Sometimes intimidating, often exhilarating, Moscow is never, ever boring.
A sprawling, capitalist cocktail of a city, it’s a nexus of all the whirlwind glory and grit to be found in the new free-market, freedom-loving Russia where roubles rule and everything (and everyone) has its price. Moscow is still the old city of Chekov and Tolstoy, however – of Stalin and Solzhenitsyn, too – seething with mystery, menace and a Byzantine maze of streets. Yet at the same time supermodels sashay their stilettoed heels across the cobblestones of Red Square to GUM, an astounding concentration of luxury goods and haute couture opposite the Kremlin. While communist hardliners parade around the spectacular technicolor fantasy of St. Basil’s Cathedral, Michelin-starred restaurants fill with robber-barons feasting like Tsars on the champagne wishes and caviar dreams of extravagantly suspicious wealth.
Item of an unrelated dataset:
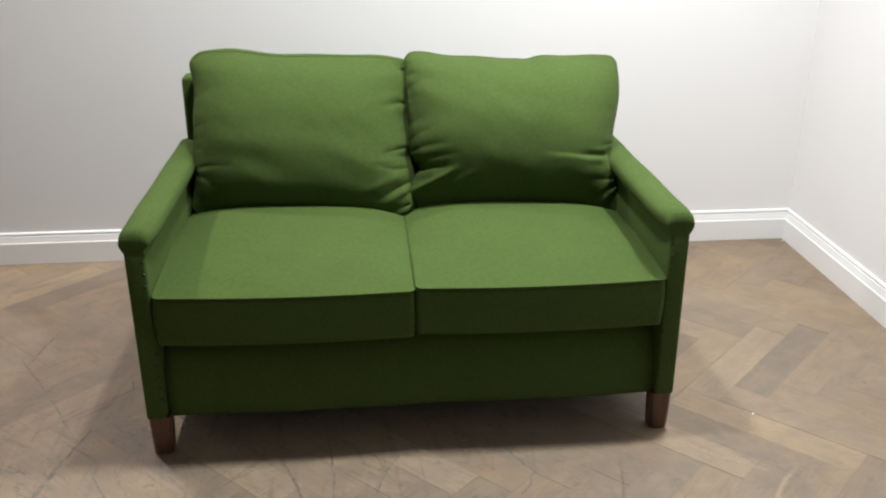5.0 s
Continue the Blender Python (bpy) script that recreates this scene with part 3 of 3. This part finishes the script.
WHOLE = plank_mesh([Vector((-L / 2, -W / 2)), Vector((L / 2, -W / 2)), Vector((L / 2, W / 2)), Vector((-L / 2, W / 2))])
rng = random.Random(5)
planks = []
X0, Y0 = 0.122, 2.185
for row in range(-10, 4):
    for k in range(-16, 16):
        # lower right tip of a plank of the falling family
        tip = Vector((X0 + k * STEP, Y0 + row * ROW))
        planks.append((tip - E2 * (L / 2) - E1 * (W / 2), -45))
        planks.append((tip + E1 * (L / 2) + E2 * (W / 2 - L), 45))
# planks that stand out: a place on each and its tone, dark to pale; the last eight, by the east wall, paled in place of
# more light
TONES = [(1.16, 2.74, 0.97), (1.13, 2.32, 0.90), (0.95, 2.20, 0.93), (0.22, 2.16, 0.97), (-0.32, 2.21, 0.96), (1.30, 2.72, 0.12), (1.14, 2.44, 0.25),
         (-1.25, 3.45, 1.0), (-0.95, 3.52, 0.95), (0.70, 2.00, 0.80), (1.42, 3.15, 0.85), (1.55, 3.2, 0.9), (1.05, 2.12, 0.45), (-0.975, 2.272, 0.13), (-0.938, 2.361, 0.85),
         (-0.581, 2.151, 0.8), (-1.339, 3.543, 0.97), (-1.014, 3.638, 1.0), (-1.074, 3.409, 0.13), (0.641, 1.942, 0.85), (1.221, 2.255, 0.95), (1.017, 2.467, 0.86), (1.50, 2.95, 0.84), (1.40, 2.95, 0.78), (1.60, 2.80, 0.82),
         (1.25, 3.05, 0.76), (1.45, 3.35, 0.84), (1.62, 3.45, 0.78), (1.20, 3.35, 0.74), (1.60, 2.55, 0.76)]
SINGLE_FROM = -0.2
rest = {-45: [], 45: []}
for centre, turn in sorted(planks, key=lambda p: (-p[0].y, p[0].x)):
    m = Matrix.Rotation(radians(turn), 2)
    outline = [centre + m @ Vector(p) for p in ((-L / 2, -W / 2), (L / 2, -W / 2), (L / 2, W / 2), (-L / 2, W / 2))]
    cut_poly = outline
    for axis, limit, above in ((0, LEFT, True), (0, RIGHT, False), (1, FRONT, True), (1, BACK, False)):
        cut_poly = clip(cut_poly, axis, limit, above) if cut_poly else cut_poly
    if len(cut_poly) < 3:
        continue
    area = abs(sum(p.x * q.y - q.x * p.y for p, q in zip(cut_poly, cut_poly[1:] + cut_poly[:1]))) / 2
    if area < 0.0004:
        continue
    if centre.y < SINGLE_FROM:
        rest[turn].append([m.inverted() @ p for p in cut_poly])
        continue
    mesh = WHOLE
    if area < 0.999 * L * W:
        mesh = plank_mesh([m.inverted() @ (p - centre) for p in cut_poly])
    ob = part("plank", mesh, PLANK, subfloor)
    ob.matrix_basis = pose(centre.x, centre.y, rng.uniform(-0.0007, 0.0002), 0, 0, turn + 180 * rng.randrange(2) * (mesh is WHOLE))
    tone = 0.12 + 0.74 * rng.random() ** 1.2
    for x, y, chosen in TONES:
        if abs((centre.x - x) * m.col[0].x + (centre.y - y) * m.col[0].y) < L / 2 and abs((centre.x - x) * m.col[1].x + (centre.y - y) * m.col[1].y) < W / 2:
            tone = chosen
    ob.color = (tone, rng.random(), 0, 1)

# the planks further off, joined, one mesh for each way that they run
for turn, outlines in rest.items():
    bm = bmesh.new()
    for poly in outlines:
        mid = sum(poly, Vector((0, 0))) / len(poly)
        rows = [[bm.verts.new((p.x - (p - mid).normalized().x * by, p.y - (p - mid).normalized().y * by, z)) for p in poly] for by, z in ((0.0001, -0.003), (0.0001, -0.0005), (0.0007, 0.0))]
        for low, high in zip(rows, rows[1:]):
            for i in range(len(poly)):
                j = (i + 1) % len(poly)
                bm.faces.new((low[i], low[j], high[j], high[i]))
        bm.faces.new(rows[-1])
        bm.faces.new(rows[0][::-1])
    ob = part("planks", bm, PLANK_REST, subfloor, smooth=False)
    ob.matrix_basis = pose(0, 0, 0, 0, 0, turn)
    tagged(ob, "", "", "", "stuff")


# ---- cracks and mineral veins in the planks, one painted edge highlight ----
def vein_or_highlight(name, dark, light):
    m, tree, shader = material(name, dark, 0.6)
    place = tree.nodes.new("ShaderNodeTexCoord").outputs["Object"]
    broken = noise_node(tree, place, 46, 4, 0.65)
    tree.links.new(ramp(tree, broken.outputs[0], [(0.38, dark), (0.62, light)]).outputs[0], shader.inputs["Base Color"])
    return m


VEIN = vein_or_highlight("dark_vein", (0.108, 0.085, 0.070), (0.190, 0.148, 0.114))
EDGE_HIGHLIGHT = vein_or_highlight("painted_edge_highlight", (0.27, 0.215, 0.155), (0.22, 0.172, 0.125))


def vein(name, points, width, mat, label, seed):
    """A slender streak on the wood, uneven in width, running out to nothing at both ends."""
    pts = [Vector((*p, 0)) for p in points]
    pts = [2 * pts[0] - pts[1]] + pts + [2 * pts[-1] - pts[-2]]
    r = random.Random(seed)
    line = []
    for i in range(1, len(pts) - 2):
        for k in range(8):
            t = k / 8
            p0, p1, p2, p3 = pts[i - 1:i + 3]
            line.append(0.5 * ((2 * p1) + (p2 - p0) * t + (2 * p0 - 5 * p1 + 4 * p2 - p3) * t * t + (3 * p1 - p0 - 3 * p2 + p3) * t ** 3))
    line.append(pts[-2])
    bm = bmesh.new()
    rows = []
    n = len(line) - 1
    for i, p in enumerate(line):
        ahead = (line[min(n, i + 1)] - line[max(0, i - 1)]).normalized()
        side = Vector((-ahead.y, ahead.x, 0))
        half = 0.5 * width * (0.12 + math.sin(math.pi * min(1.0, (i + 0.3) / (n + 0.6))) ** 0.6) * r.uniform(0.55, 1.3)
        p = p + side * r.uniform(-0.3, 0.3) * width
        rows.append([bm.verts.new(p + side * half * k + Vector((0, 0, z))) for k, z in ((-1, 0.0003), (0, 0.0010), (1, 0.0003))])
    for a, b in zip(rows, rows[1:]):
        for k in range(2):
            bm.faces.new((a[k], b[k], b[k + 1], a[k + 1]))
    return part(name, bm, mat, subfloor, label)


VEINS = [
    (0.0114, [(-0.873, 2.037), (-0.841, 2.086), (-0.832, 2.173), (-0.798, 2.343), (-0.763, 2.48)]),
    (0.0070, [(-1.131, 2.372), (-1.112, 2.435), (-1.104, 2.509)]),
    (0.0061, [(-1.081, 2.901), (-1.029, 2.823), (-0.948, 2.70), (-0.812, 2.467)]),
    (0.0053, [(-1.05, 2.863), (-1.036, 2.988), (-1.012, 3.102)]),
    (0.0053, [(-0.712, 2.28), (-0.659, 2.186), (-0.623, 2.127)]),
    (0.0079, [(-0.546, 2.01), (-0.518, 2.078), (-0.486, 2.143)]),
    (0.0070, [(-0.239, 2.301), (-0.201, 2.221), (-0.172, 2.131), (-0.154, 2.013)]),
    (0.0061, [(-0.125, 2.459), (-0.103, 2.289), (-0.094, 2.167), (-0.101, 1.916)]),
    (0.0053, [(0.001, 2.102), (0.035, 2.216), (0.074, 2.29)]),
    (0.0061, [(-0.443, 2.012), (-0.415, 2.056), (-0.38, 2.101)]),
    (0.0053, [(0.363, 2.10), (0.395, 2.14), (0.41, 2.196)]),
    (0.0061, [(0.351, 2.308), (0.384, 2.241), (0.417, 2.189)]),
    (0.0049, [(-0.34, 2.159), (-0.323, 2.075), (-0.314, 1.966)]),
    (0.0049, [(-0.724, 2.803), (-0.697, 2.698), (-0.685, 2.611)]),
    (0.0053, [(-0.151, 2.013), (-0.093, 2.096), (-0.015, 2.132)]),
]
for k, (width, points) in enumerate(VEINS):
    vein("crack", points, width, VEIN, "dark crack in the oak", k)
# the highlight along one plank's edge, painted as a pale strip
vein("plank_edge_highlight", [(0.790, 2.316), (0.899, 2.219), (0.979, 2.159), (1.012, 2.139)], 0.010, EDGE_HIGHLIGHT, "pale strip painted as a highlight on a plank edge", 40)


# ---- crumbs on the floor ----
def crumb(name, x, y, size, mat, label, category, turn=0.0, flat=0.5):
    bm = bmesh.new()
    bmesh.ops.create_icosphere(bm, subdivisions=1, radius=size)
    r = random.Random(int(1000 * x))
    for v in bm.verts:
        v.co *= r.uniform(0.75, 1.2)
        v.co.z = max(-0.2 * size, v.co.z * flat)
        v.co.x *= 1.5
    ob = part(name, bm, mat, smooth=False)
    ob.matrix_basis = pose(x, y, 0.0002 + 0.2 * size, 0, 0, turn)
    return tagged(ob, label, category)


FLUFF = material("white_fluff", (0.75, 0.73, 0.70), 0.9)[0]
CHIP = material("dark_chip", (0.06, 0.04, 0.03), 0.7)[0]
for x, y, size in ((1.075, 2.400, 0.0032), (1.420, 2.290, 0.0024), (1.715, 3.655, 0.0040)):
    crumb("crumb", x, y, size, FLUFF, "tiny white crumb lying on the oak floor", "crumb", 40 * x)
crumb("wood_chip", 1.664, 2.692, 0.0075, CHIP, "small dark brown chip on the oak floor by the wall", "chip", 12, 0.25)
Later in the evening, check your Kalashnikov at the door and you’ll find everyone raving to cutting edge music in a rooftop lounge overlooking Lenin’s Tomb – may he rest in peace.
Modern, chaotic, proud, secretive, romantic, Muscovites heave with an unrepentant life-force that is difficult to resist. Everything is possible, they seem to say. And Moscow, their New Jerusalem, where the contrasts are as bolshoi as the ballet, is all too happy to roll out the red carpet.